Group Exhibition "Somerville Toy Camera Festival" Includes Art by Aaron Wilder

Jul 23, 2019

Brickbottom Gallery Proudly Presents

"Somerville Toy Camera Festival"

A Group Show Including the Art of Aaron Wilder


Where is Home? (Sedona: The Caves / My Unsafe Hiding Place) by Aaron Wilder

September 5-October 5, 2019

Reception: September 7, 2019, 2:00pm-4:00pm

 

Brickbottom Gallery

1 Fitchburg Street

Somerville, MA 02143

 

Since 2013, the Somerville Toy Camera Festival has celebrated the quirky and creative results that can happen when photographers are forced to loosen their controls, submit to the light, and embrace the accidental. Each year since, the Festival has brought a wide range of toy camera photography by US and international artists together in simultaneous shows at galleries throughout the city, and featured related programming including artist talks/panel discussions, workshops, social events, and a darkroom day.

The 2019 Somerville Toy Camera Festival will take place in September, with exhibitions at three spaces in Somerville, including Brickbottom Gallery, a non-profit exhibition space established in 1989. It is open to emerging and established artists in the greater Boston metropolitan area. It is run by the Brickbottom Artists’ Association.

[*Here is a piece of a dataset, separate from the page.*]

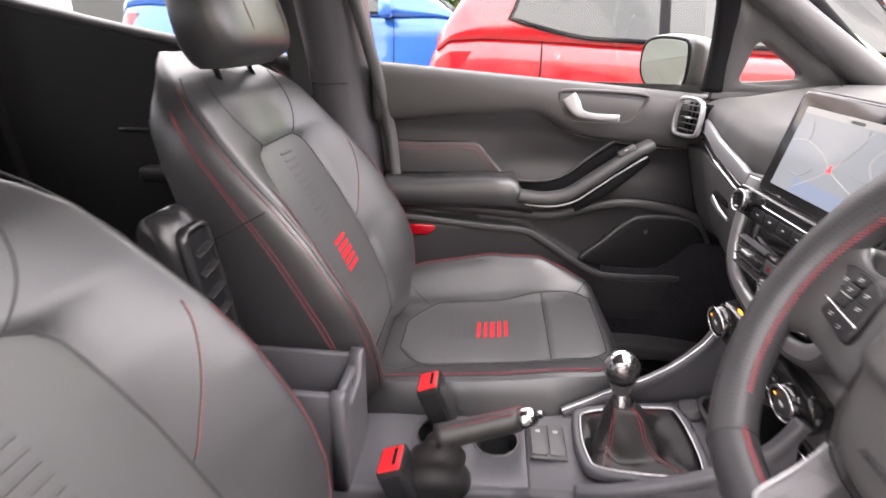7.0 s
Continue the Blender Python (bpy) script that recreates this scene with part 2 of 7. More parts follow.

Work from Aaron Wilder's "Where is Home?" project is included in the exhibition. This is a series of black and white 120 film photographs (shot on a Holga) depicting buildings from the artist's past that used to hold meaning for him but now feel distant. By photographing spaces where he lived, worked, and went to school years after his attachment to those structures has faded away, Wilder seeks to invoke feelings forgotten and memories blurred. In many cases, these spaces are no longer recognizable between what he remembers and the photograph. Usually, a photograph serves as a supplement to encourage remembering, but that only works if the photograph depicts what you remember, not how the space is now. For Wilder, this project calls into question the attachment to physical geography as a notion of home. Is home somewhere you were born? Somewhere you grew up? Somewhere you went to school? Somewhere your family lives? Somewhere you currently reside? All of the above? None of the above?